Then there came one stifling night in that earthly hell called a New York tenement, when little Stephanie Quest, tortured by prickly heat, gasping for the relief which the western lightning promised, crept out to the fire escape and lay there gasping like a minnow.

Fate, lurking in the reeking room behind her, where her drugged parents lay in merciful stupor, unloosed a sudden breeze from the thunderous west, which blew the door shut with a crash. It did not awaken the man. But, among other things, it did jar loose a worn-out gas jet.... That was the verdict, anyway.

Pluris est oculatus testis unus quam auriti decem.

But, as always, the Most High remained silent, offering no testimony to the contrary.

This episode in the career of Stephanie Quest happened in the days of the Great Administration, an administration not great in the sense of material national prosperity, great only in spirit and in things of the mind and soul.

Even the carpenter, Albrecht Schmidt, across the hallway in the tenement, rose to the level of some unexplored spiritual stratum, for he had a wife and five children and only his wages, and he did not work every week.

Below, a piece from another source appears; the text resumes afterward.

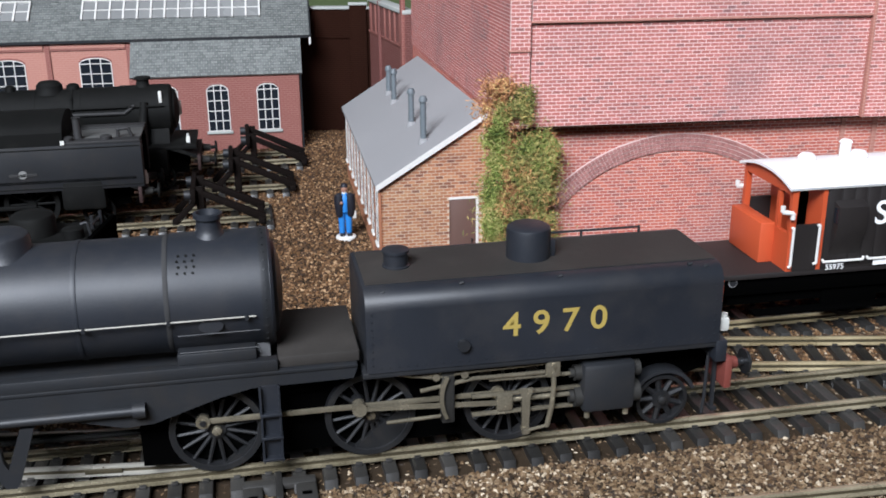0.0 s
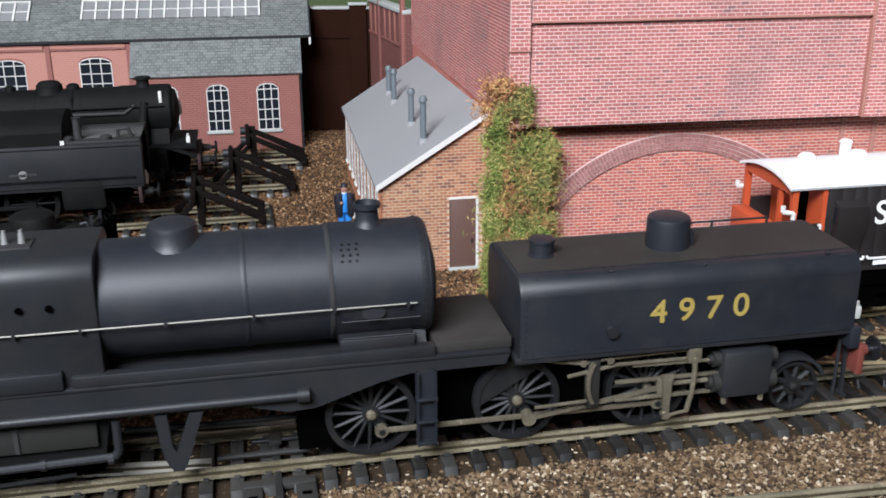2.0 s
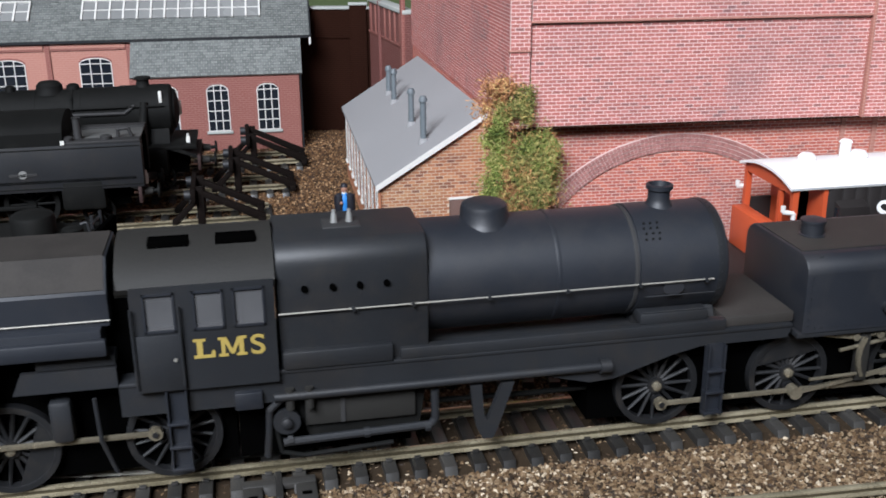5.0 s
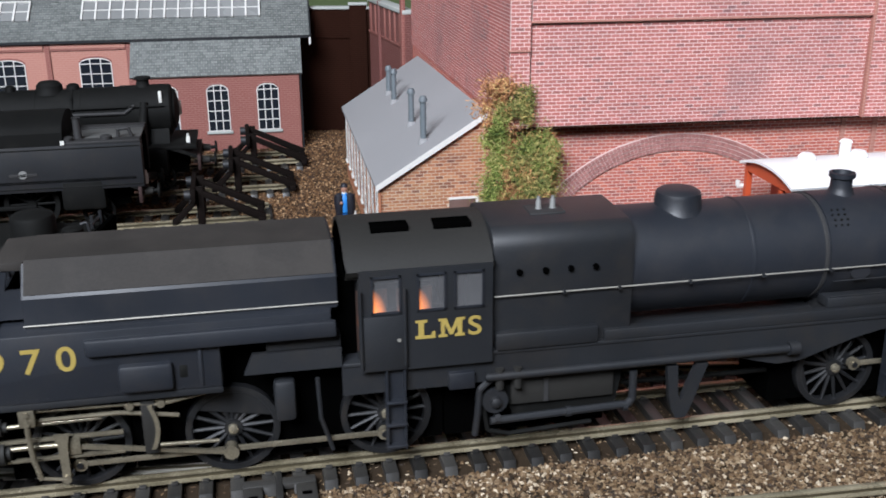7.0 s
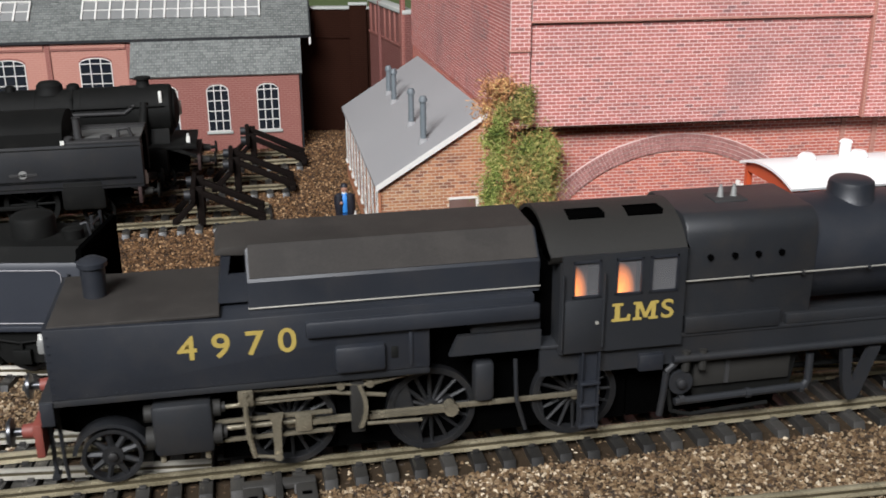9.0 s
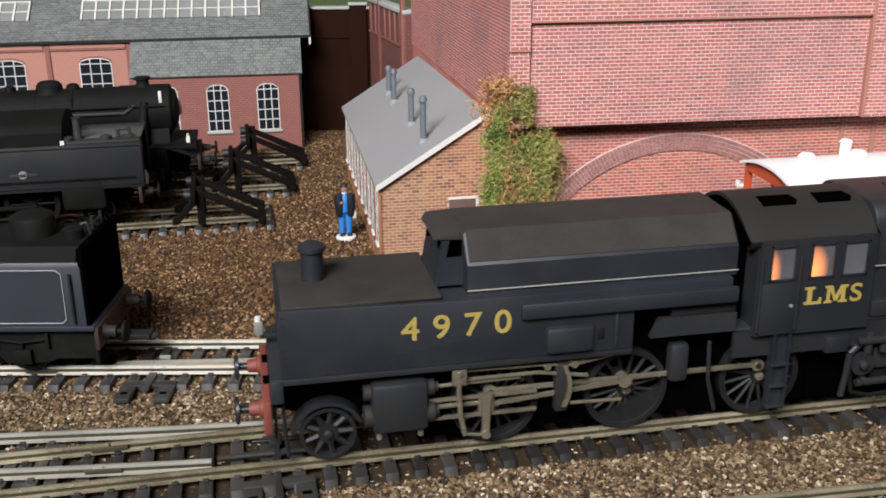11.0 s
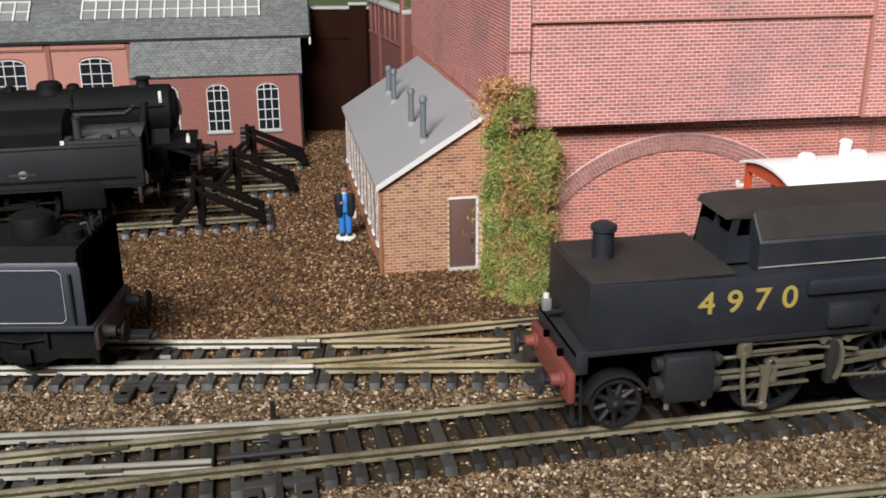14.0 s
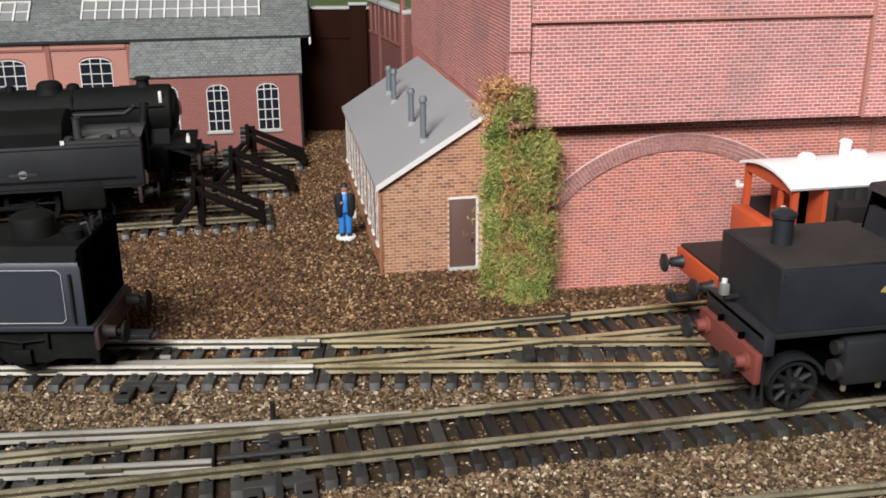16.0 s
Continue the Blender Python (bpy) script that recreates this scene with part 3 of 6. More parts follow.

"Nein," he said, when approached for contributions toward the funeral, "I haff no money for dead people. I don't giff, I don't lend. Vat it iss dot Shakespeare says? Don't neffer borrow und don't neffer lend noddings.... But I tell you what I do! I take dot leedle child!"

The slim, emaciated child, frightened white, had flattened herself against the dirty wall of the hallway to let the policemen and ambulance surgeon pass.

The trampling, staring inmates of the tenement crowded the stairs, a stench of cabbage and of gas possessed the place.

The carpenter's wife, a string around her shapeless middle, and looking as though she might add to her progeny at any minute, came to the door of her two-room kennel.